Конечно, нашлись те, кто встал на защиту Милея. Например, немецкий экономист и сотрудник Института Мизеса Филипп Багус считает, что именно популистская риторика позволила Милею победить в условиях «левой реальности»:

«В соответствии со стратегией правого популизма Ротбарда он чётко называет имена спекулянтов государственного аппарата. Он снова и снова ругает касту политиков и бюрократов. Он называет их паразитами, живущими за счёт трудолюбивых граждан… Тем самым Милей располагает к себе тех порядочных аргентинцев, которые больше всего страдают от ига государства».

Но куда интереснее оказалась не внутренняя реакция на победу Милея, а тот революционный эффект на международной арене, который он спровоцировал своим появлением и симпатиями к правым. Сегодня об уменьшении роли государства говорят не только кабинетные теоретики, но и лидер самой могущественной державы мира — Дональд Трамп, не скрывающий своего сочувствия к идеям либертарианства, освободивший Росса Ульбрихта, начавший очистку госаппарата от бездельников и дармоедов, распустивший Министерство образования и взявший свой кабинет политиков и предпринимателей либертарианских убеждений: Илона Маска, Марко Рубио и Вивека Рамасвами.

О борьбе с бюрократизацией теперь говорят в коммунистическом Вьетнаме, социалистической Великобритании и даже в наших родных пенатах. А в соседней с Аргентиной Чили популярность набирает ещё один палеолибертарианец — Йоханнес Кайзер, чья победа на выборах в этом году может явить миру второго «президента-анкапа».

Почти наверняка, как и после успеха Милея, Кайзеру придётся столкнуться всё с теми же обвинениями в отступничестве и идеологической непоследовательности. Причём как «слева», от различного рода прогрессивистов и классических либералов, видящих в консервативной повестке чуть ли не угрозу «фашизма», так и «справа» — от философов, вроде, Ханса-Хермана Хоппе, сидящих в высокой башне из слоновой кости и не имеющих ровном счётом никакого представления о реальной политике.

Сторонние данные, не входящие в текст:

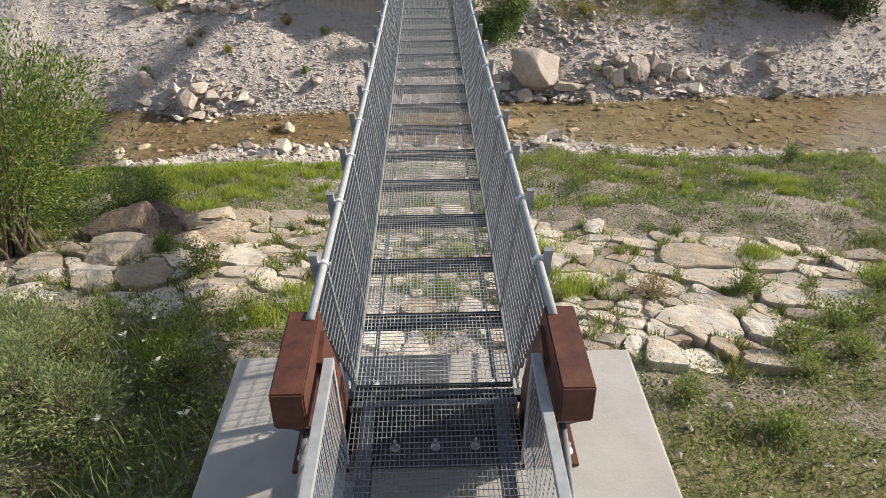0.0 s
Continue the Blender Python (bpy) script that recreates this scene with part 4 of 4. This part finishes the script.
def weed_field(name, label, material, n, area, seed, keep, size, per, spread, tall):
    """Low leafy weeds: clusters of small leaves round short stalks."""
    x, y, u = scatter(n, *area, seed, keep)
    rn = np.random.RandomState(seed + 5)
    cx, cy, cu = np.repeat(x, per), np.repeat(y, per), np.repeat(u, per)
    m = len(cx)
    hx, hy = rn.normal(0, 1, m) * spread * (0.5 + cu), rn.normal(0, 1, m) * spread * (0.5 + cu)
    z = height(cx, cy) + np.abs(rn.normal(0.4, 0.35, m)) * tall * (0.4 + cu)
    c = np.stack([cx + hx, cy + hy, z], 1)
    v, f = leaf_cloud(c, np.stack([hx, hy, np.full(m, spread * 0.8)], 1) / spread, size, seed + 6, 0.5)
    return tagged(new(name, mesh_of(name, v, f, material)), label, "weeds", kind="stuff")


def weeds_near(x, y):
    g = zone_values(x, y)[1]
    n = fbm(x * 0.8, y * 0.8, 55, 3)
    band = 0.5 * np.exp(-((x - 3.6) / 2.2) ** 2 - ((y - 10.3) / 1.3) ** 2) * step(1.2, 2, x)
    return np.clip((g - 0.2) * 0.9 + 0.7 * n + 0.12 + band, 0, 1) * keep_off(x, y) * (1 - 0.93 * laid(x, y))


weed_field("meadow_weeds", "low leafy green weeds on the near slope", WEED, 5200, (-13, 14, -1.5, 18.8), 71, weeds_near, 0.045, 26, 0.085, 0.16)
weed_field("bank_weeds", "olive scrub weeds on the upper far bank", SCRUB, 2200, (2.5, 19, 30.6, 39), 72, lambda x, y: np.clip(turf_density(x, y) + 0.42, 0, 1), 0.058, 34, 0.10, 0.3)
weed_field("tall_weeds", "dense silvery green tall weeds beside the abutment", SILVER, 320, (-9, -1.7, -2.0, 4.2), 75, lambda x, y: np.clip(0.45 + 0.9 * fbm(x * 0.7, y * 0.7, 57, 2), 0, 1) * keep_off(x, y) * off_stones(x, y), 0.044, 76, 0.12, 0.42)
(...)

В либертарианстве уже давно зреет раскол — на тех, кто убеждён, что для достижения свободы достаточно придерживаться принципа «живи сам и давай жить другим», и тех, кто видит, что политика так не работает, что политика это пространство конкуренции и, чтобы проводить либертарианские реформы, в ней нужно побеждать. В конце концов каждому из тех, кто ценит свободу, предстоит выбирать, на чьей он стороне — львов или дикобразов.